Si falta dinero, los hijos llevan la culpa. Al fin de cuentas el colegio es caro, los libros, las ropas etc. Si los padres no pueden realizar el viaje de vacaciones a solas, es a causa de los hijos que porfían en existir para estorbar la vida de la pareja.
En estos días de tantas divergencias entre padres e hijos, vale la pena meditar a respecto de la renuncia de esa madre que dejaba de comer para que los hijos que puso en el mundo pudieran sobrevivir.
Vale la pena pensar en la grandeza del amor...
Del amor que sabe renunciar y sabe callarse para no herir los sentimientos de aquellos con quien convive y que dependen de la seguridad del hogar para crecer y dignificar al mundo que los recibe con dulzura y cariño.
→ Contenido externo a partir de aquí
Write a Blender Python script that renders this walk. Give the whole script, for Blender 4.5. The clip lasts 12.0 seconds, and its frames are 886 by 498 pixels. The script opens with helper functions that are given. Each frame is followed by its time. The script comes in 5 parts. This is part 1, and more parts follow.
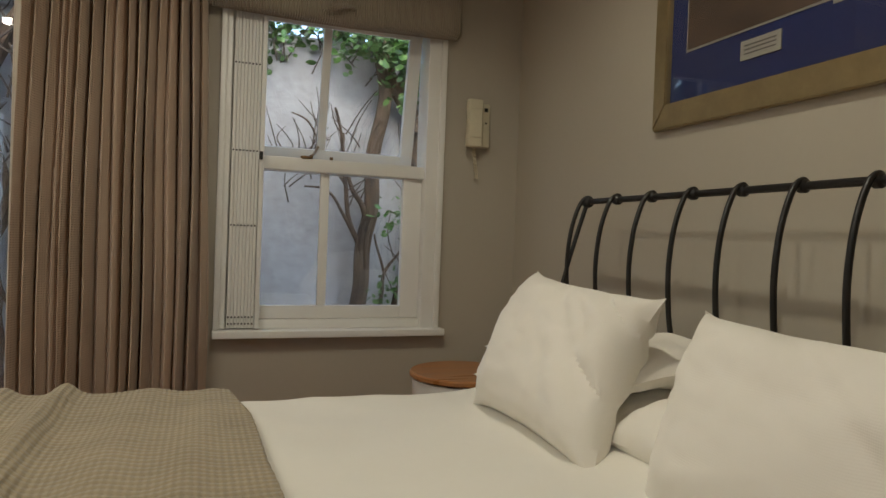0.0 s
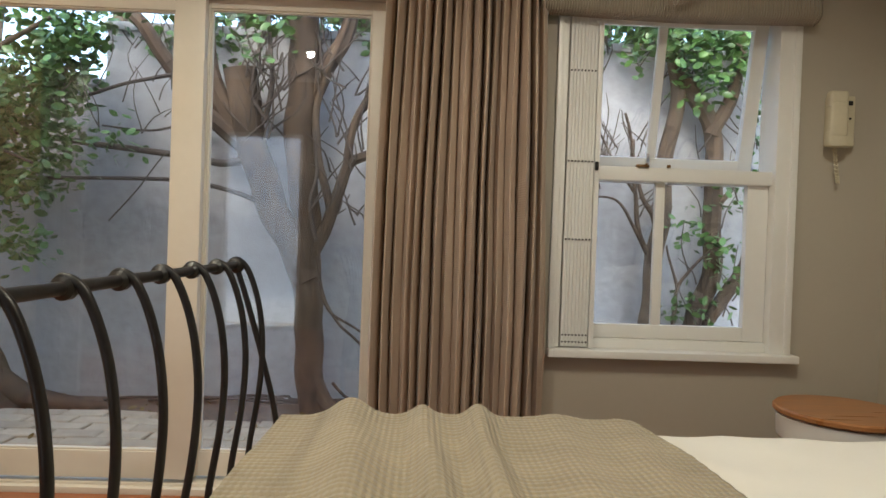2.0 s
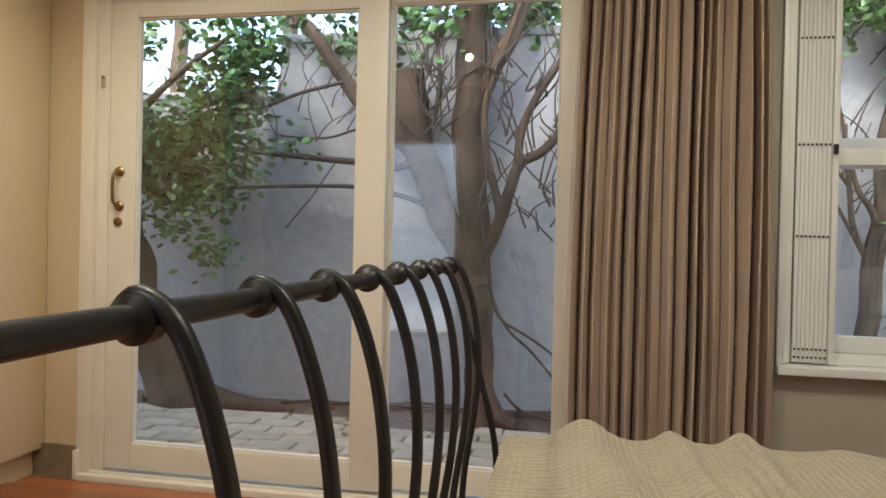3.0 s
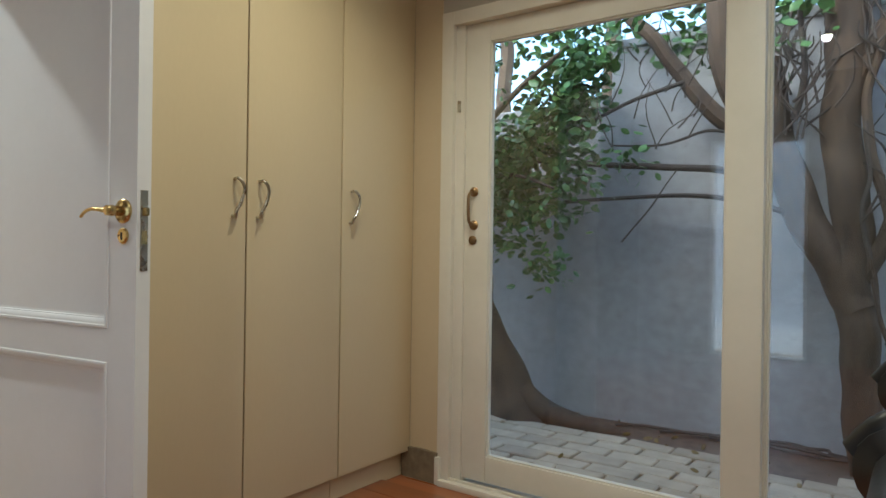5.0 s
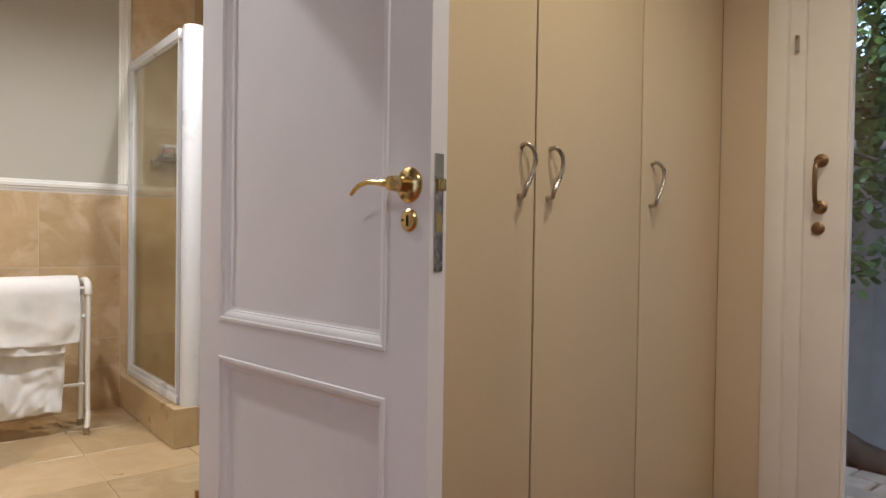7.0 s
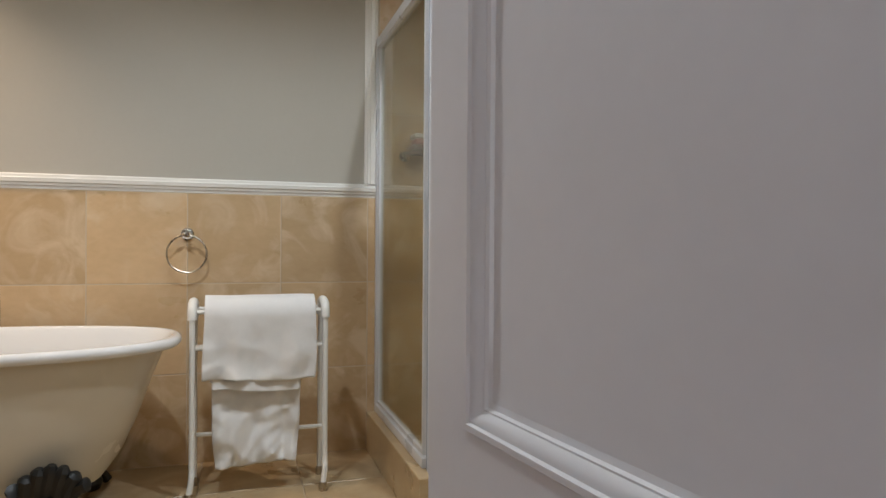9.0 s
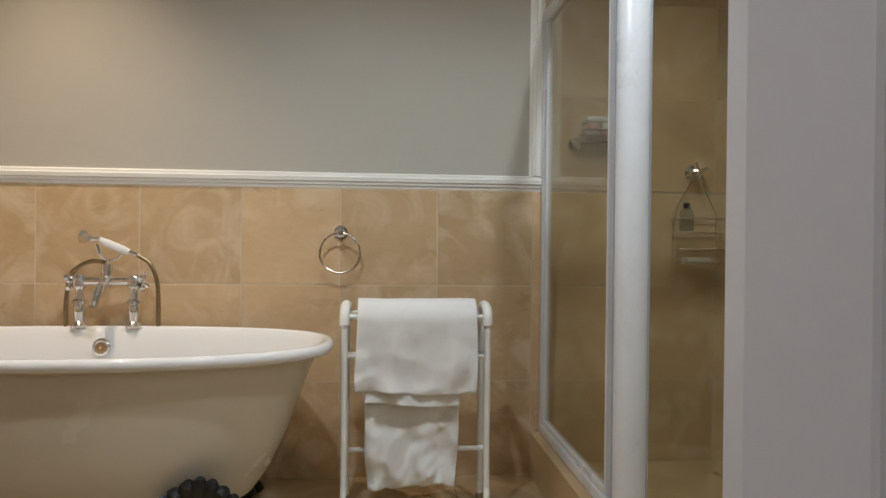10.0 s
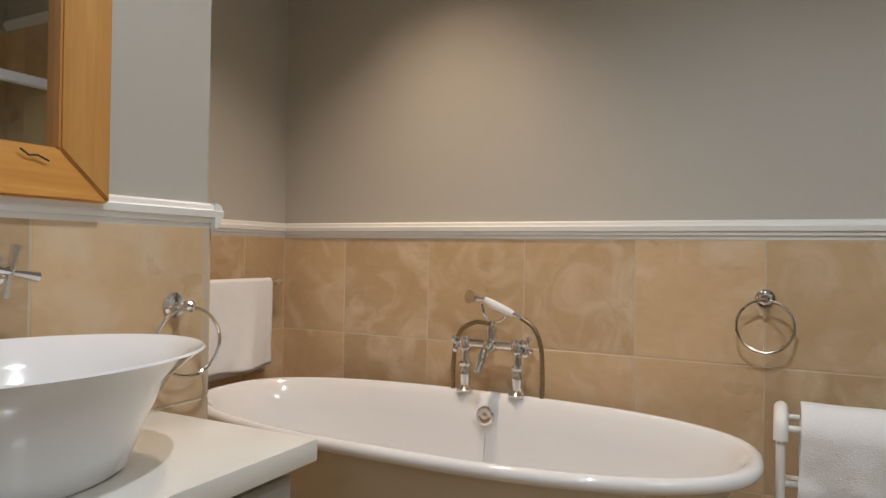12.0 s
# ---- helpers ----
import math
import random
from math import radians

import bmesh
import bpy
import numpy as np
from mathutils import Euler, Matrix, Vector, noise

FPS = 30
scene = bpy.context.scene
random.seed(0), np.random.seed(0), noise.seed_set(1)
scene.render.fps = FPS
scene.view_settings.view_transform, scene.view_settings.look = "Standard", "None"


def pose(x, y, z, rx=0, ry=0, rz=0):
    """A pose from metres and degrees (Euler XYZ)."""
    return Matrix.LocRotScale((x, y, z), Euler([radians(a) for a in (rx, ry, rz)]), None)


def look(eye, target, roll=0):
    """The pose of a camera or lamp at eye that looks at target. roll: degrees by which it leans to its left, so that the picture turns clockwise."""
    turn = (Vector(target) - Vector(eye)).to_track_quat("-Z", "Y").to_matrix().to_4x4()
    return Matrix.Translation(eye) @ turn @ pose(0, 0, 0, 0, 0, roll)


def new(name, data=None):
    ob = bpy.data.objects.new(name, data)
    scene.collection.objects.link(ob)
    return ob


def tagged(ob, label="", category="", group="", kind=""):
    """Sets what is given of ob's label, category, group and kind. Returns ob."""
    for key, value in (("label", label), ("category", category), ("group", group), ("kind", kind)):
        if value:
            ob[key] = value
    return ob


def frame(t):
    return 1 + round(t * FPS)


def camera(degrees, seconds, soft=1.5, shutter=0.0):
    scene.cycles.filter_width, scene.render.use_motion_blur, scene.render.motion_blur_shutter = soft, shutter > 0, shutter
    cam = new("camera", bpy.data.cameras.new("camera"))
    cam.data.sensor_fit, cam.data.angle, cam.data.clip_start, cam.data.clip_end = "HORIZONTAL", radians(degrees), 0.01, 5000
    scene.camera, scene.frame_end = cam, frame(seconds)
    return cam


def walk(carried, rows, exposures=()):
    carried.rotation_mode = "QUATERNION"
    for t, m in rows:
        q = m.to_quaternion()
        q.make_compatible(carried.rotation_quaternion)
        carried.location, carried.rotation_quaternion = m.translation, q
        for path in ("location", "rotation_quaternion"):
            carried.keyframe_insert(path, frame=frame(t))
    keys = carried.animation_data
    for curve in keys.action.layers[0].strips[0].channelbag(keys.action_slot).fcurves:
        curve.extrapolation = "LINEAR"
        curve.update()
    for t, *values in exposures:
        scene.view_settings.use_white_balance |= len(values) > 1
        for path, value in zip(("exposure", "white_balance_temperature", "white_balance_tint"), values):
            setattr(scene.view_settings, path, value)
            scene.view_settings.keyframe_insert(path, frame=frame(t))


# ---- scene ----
cam = camera(67.3, 12.0)
EXPOSURES = [(0.0, 2.3, 6450, 5), (0.5, 2.35, 6450, 5), (1.5, 2.68, 6450, 5), (2.5, 3.02, 6350, 6), (3.2, 2.98, 6300, 4), (4.8, 2.6, 5650, -3), (5.4, 2.55, 5700, -1), (6.5, 2.62, 6000, 13), (8.3, 2.05, 5650, 11), (9.2, 1.98, 5550, 7), (10.2, 1.88, 5500, 6), (11.0, 1.85, 5600, 9), (12.0, 1.72, 5600, 10)]
PATH = [
    (0, (-1.058, 0.693, 1.027), (-0.371, 2.571, 0.998), 2.1),
    (0.5, (-1.169, 0.763, 1.022), (-0.628, 2.688, 0.998), 2.1),
    (1, (-1.299, 0.838, 1.022), (-0.915, 2.801, 0.999), 2.2),
    (1.5, (-1.447, 0.92, 1.029), (-1.193, 2.904, 1.0), 2.3),
    (2, (-1.514, 0.943, 1.032), (-1.452, 2.942, 1.006), 2.0),
    (2.5, (-1.654, 1.062, 0.998), (-1.756, 3.059, 0.985), 1.2),
    (3, (-1.732, 1.146, 1.001), (-2.084, 3.115, 0.986), 1.3),
    (3.2, (-1.763, 1.179, 1.002), (-2.205, 3.13, 0.991), 1.0),
    (4.8, (-1.94, 1.238, 1.02), (-3.052, 2.901, 1.024), 0.8),
    (5, (-1.983, 1.235, 1.025), (-3.152, 2.858, 1.024), 0.8),
    (5.5, (-2.094, 1.239, 1.033), (-3.39, 2.762, 1.027), 1.0),
    (6, (-2.292, 1.279, 1.027), (-3.683, 2.716, 1.021), 0.9),
    (6.5, (-2.474, 1.336, 1.009), (-3.935, 2.702, 1.005), 0.8),
    (6.7, (-2.557, 1.372, 1.011), (-4.052, 2.7, 0.998), 1.0),
    (8.3, (-3.375, 1.731, 1.03), (-5.15, 2.652, 0.991), -0.4),
    (8.5, (-3.464, 1.759, 1.012), (-5.275, 2.607, 0.996), 0.3),
    (9, (-3.649, 1.82, 1.007), (-5.559, 2.413, 0.994), 0.4),
    (9.5, (-3.803, 1.827, 0.998), (-5.773, 2.174, 0.984), 0.5),
    (10, (-4.012, 1.807, 0.991), (-6.005, 1.973, 0.983), 0.6),
    (10.5, (-4.163, 1.793, 0.979), (-6.163, 1.787, 0.981), 0.6),
    (11, (-4.297, 1.755, 1.051), (-6.278, 1.481, 1.027), 0.5),
    (11.5, (-4.394, 1.699, 1.085), (-6.292, 1.068, 1.087), 0.6),
    (12, (-4.462, 1.656, 1.173), (-6.244, 0.75, 1.184), 0.9),
]
walk(cam, [(t, look(eye, target, roll)) for t, eye, target, roll in PATH], exposures=EXPOSURES)
SKY = 0.14
WARM, BATH = (1.0, 0.92, 0.77), (1.0, 0.97, 0.90)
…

Si usted, como madre, está impedida de hacer todo lo que le gustaría a causa de la presencia de los hijos, no los culpe. Recuerde que ellos crecen muy rápido y sabrán reconocer sus esfuerzos y renuncias.
Y aunque no reconozcan, piense que la vida no tendría sentido sin la presencia de ellos en el hogar.
Piense que si Dios los llevara hoy usted estaría libre para hacer lo que desea, pero seguramente no es eso lo que usted quiere.
Por esa razón, considere que el tiempo que usted dedica a los hijos no es tiempo perdido, sino tiempo invertido.
El amor verdadero es el capaz de renunciar sin herir y dedicarse sin nada pedir.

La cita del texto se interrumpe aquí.